Circa April-May 1999 - Senior Year: In Accounting-Level One class, there were stacks of these old, old Macs lined up along the wall from the keyboarding room next door. They kept getting in the way of me putting my feet up. So my hockey buddy Brett dared me to steal an entire computer. Why? No idea. We were bored and figured they were worthless. I decided to do it piece-by-piece. I got the keyboard out one day under a long sleeve shirt by carrying my books in the crook of my wrist, arm fully extended at my side. The length from my armpit to wrist was like the exact length of this keyboard, so that was easy. Led Zeppelin shirt comes into play the day I was trying to get the monitor downstairs and out the door on the backside of the building. I was going to set it outside and come back at night to pick it up. Mrs. Bradley is gone for like 20 minutes. Everyone’s egging me on. I confidently unplug the cables and take off with this monitor. The classroom behind us was empty that period, so I go through it and into the hall back by the English offices. The stairwell is right there. I’m down one of the two flights of stairs when I turn a corner and see one of the keyboarding teachers, Mrs. Smith, coming up the stairs. I panic, run back up stairs, through the empty office and, fearing I’d turn a corner and run into Mrs. Bradley coming back, I just decide to ditch the monitor. Get rid of the evidence. This is one of those old boxy monitors, it weighed like forty pounds and I’m running around the halls with this bitch. In my panic, I launch this thing onto the floor right before I get back to my classroom…right in front of Mrs. Smith’s office door. I wasn’t exactly thinking clearly. The thing rattled stuff in the surrounding four classrooms and crashes over on its side. I run into my seat sweating and panting and totally exhilarated. The whole two back rows are snickering. I thought they were amused at my goof. It takes me a good fifteen seconds of letting what just happened sink in before I realize Mrs. Bradley is at the front of the room and staring at me. Somehow I talked my way out of that one. Think I just said I went to the water fountain. So glad I didn’t have to try to explain what I was doing. Did she not press me because she knew I was up to no good or because I was looking sharp in a Led Zeppelin shirt? The world may never know. But within a week the old machines are gone, apparently moved into storage.

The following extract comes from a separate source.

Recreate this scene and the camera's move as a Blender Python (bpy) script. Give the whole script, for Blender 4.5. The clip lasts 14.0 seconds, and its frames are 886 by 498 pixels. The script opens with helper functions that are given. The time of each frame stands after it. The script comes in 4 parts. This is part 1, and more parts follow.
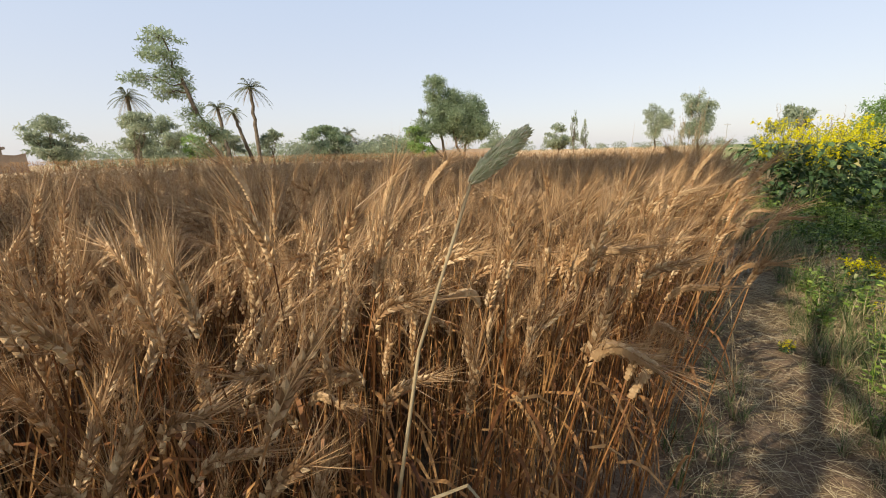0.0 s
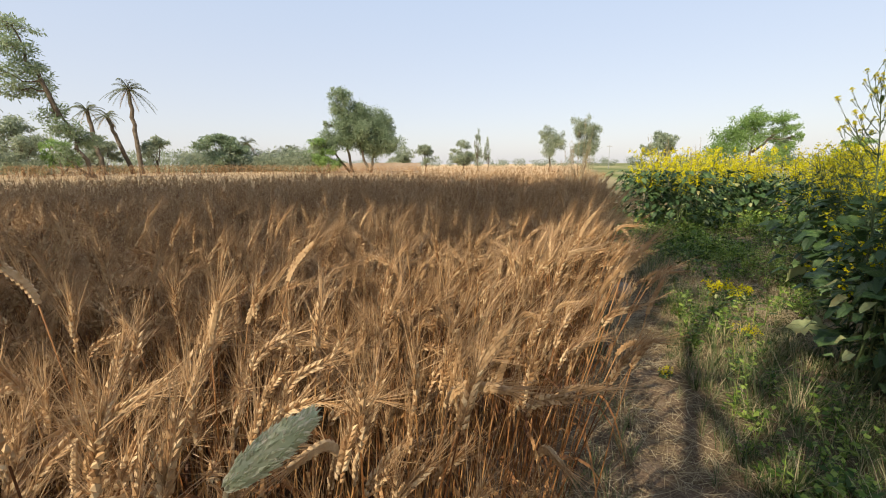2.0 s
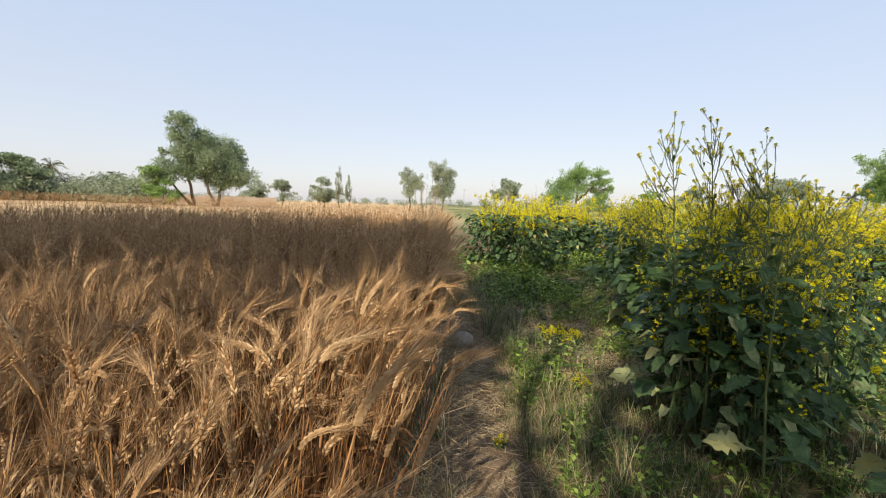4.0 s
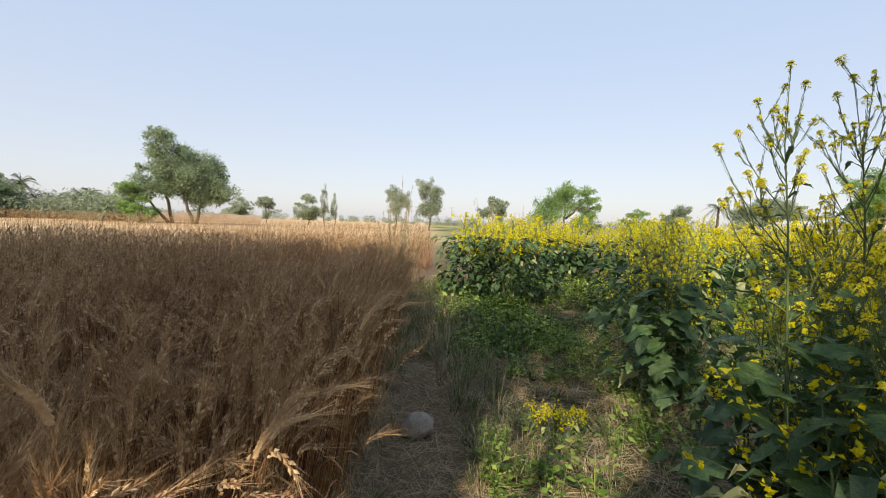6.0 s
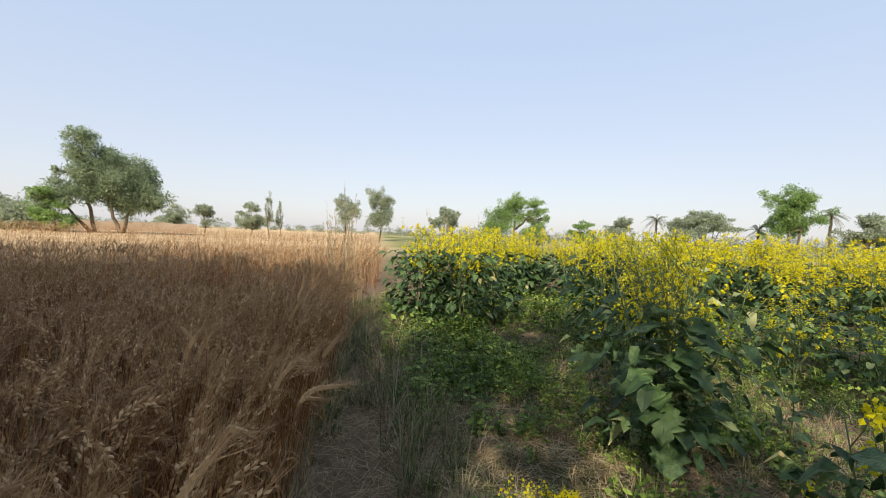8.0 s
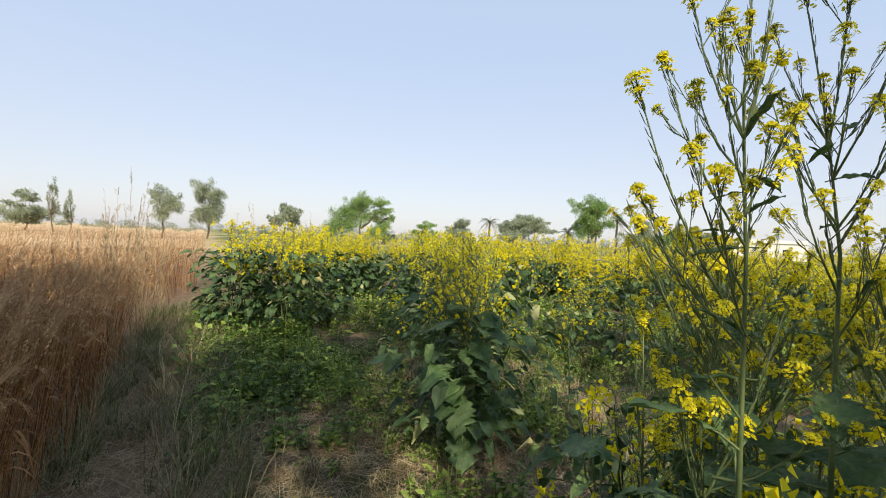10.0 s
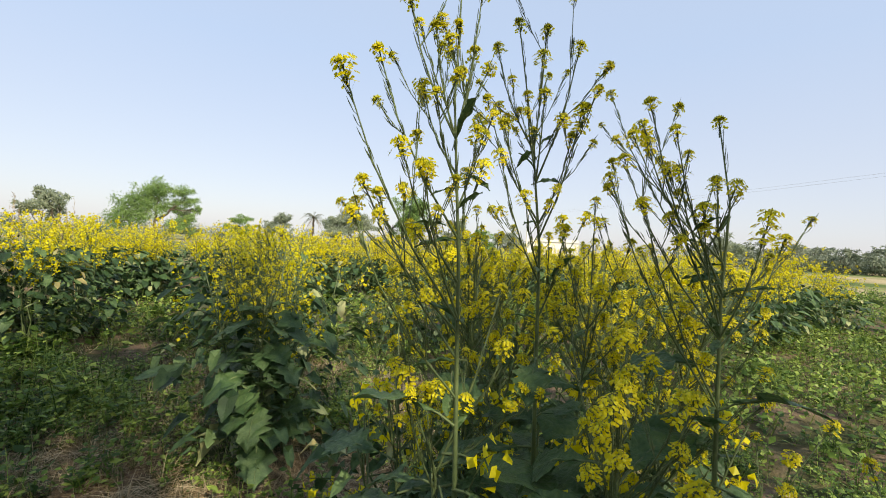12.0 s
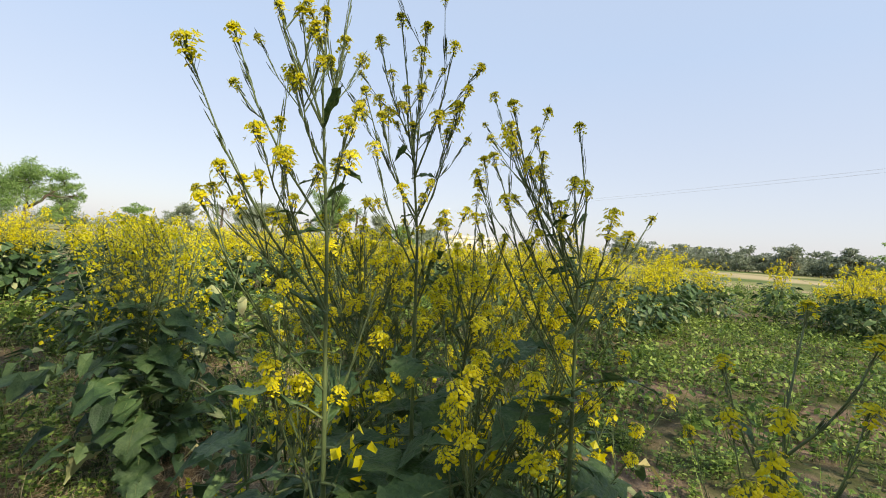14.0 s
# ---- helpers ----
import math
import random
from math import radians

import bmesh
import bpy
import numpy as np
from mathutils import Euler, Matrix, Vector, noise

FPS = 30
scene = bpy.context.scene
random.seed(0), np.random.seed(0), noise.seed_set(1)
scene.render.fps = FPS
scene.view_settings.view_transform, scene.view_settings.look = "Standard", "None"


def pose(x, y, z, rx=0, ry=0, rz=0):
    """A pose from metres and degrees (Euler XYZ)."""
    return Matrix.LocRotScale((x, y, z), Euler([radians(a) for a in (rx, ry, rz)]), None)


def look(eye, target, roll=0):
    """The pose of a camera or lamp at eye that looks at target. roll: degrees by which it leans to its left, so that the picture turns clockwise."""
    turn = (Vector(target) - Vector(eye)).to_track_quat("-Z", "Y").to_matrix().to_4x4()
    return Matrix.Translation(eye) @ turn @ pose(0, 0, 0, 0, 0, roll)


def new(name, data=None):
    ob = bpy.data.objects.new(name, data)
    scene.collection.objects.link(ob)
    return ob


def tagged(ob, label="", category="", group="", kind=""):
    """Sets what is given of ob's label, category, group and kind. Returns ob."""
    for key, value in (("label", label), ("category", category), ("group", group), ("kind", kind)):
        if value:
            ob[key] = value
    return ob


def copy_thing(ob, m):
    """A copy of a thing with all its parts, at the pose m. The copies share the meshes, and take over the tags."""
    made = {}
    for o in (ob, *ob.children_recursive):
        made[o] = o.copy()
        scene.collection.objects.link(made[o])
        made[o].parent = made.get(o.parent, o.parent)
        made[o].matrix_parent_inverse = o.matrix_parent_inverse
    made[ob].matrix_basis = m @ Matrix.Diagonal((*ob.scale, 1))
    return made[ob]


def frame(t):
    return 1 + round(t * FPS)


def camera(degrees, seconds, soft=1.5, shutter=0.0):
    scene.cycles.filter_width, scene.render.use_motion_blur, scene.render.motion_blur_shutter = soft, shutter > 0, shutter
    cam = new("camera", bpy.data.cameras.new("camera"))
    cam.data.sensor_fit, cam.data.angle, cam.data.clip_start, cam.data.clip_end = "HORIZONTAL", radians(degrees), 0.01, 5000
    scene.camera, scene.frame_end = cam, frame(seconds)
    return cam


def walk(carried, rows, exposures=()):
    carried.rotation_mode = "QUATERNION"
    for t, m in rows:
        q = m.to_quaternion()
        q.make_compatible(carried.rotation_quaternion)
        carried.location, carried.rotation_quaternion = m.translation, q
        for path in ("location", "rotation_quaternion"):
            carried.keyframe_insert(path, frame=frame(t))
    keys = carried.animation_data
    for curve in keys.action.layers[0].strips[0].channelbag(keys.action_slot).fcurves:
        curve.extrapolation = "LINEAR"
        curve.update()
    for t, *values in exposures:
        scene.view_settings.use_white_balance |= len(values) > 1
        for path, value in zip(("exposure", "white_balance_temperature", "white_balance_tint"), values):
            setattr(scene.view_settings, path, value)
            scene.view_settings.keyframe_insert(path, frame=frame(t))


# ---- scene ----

Footnote: This still cracks me up to this day, but I took the keyboard home, smashed it in the backyard with a sledgehammer, and picked every splintered little plastic fragment, every key, every spring and put them in a small plastic bucket. Immediately after graduation, I’m whipping out of the parking lot in my gown and cap, try doing a burnout in my 4-cylinder Ford Ranger while I dump the smashed keyboard out into the parking lot and yell “fuck you motherfuckers…fuck you motherfuckers…fuck you motherfuckers.” The sound of all that plastic being poured onto asphalt still makes me giggle.
Oh, how we’ll miss you Led Zeppelin shirt.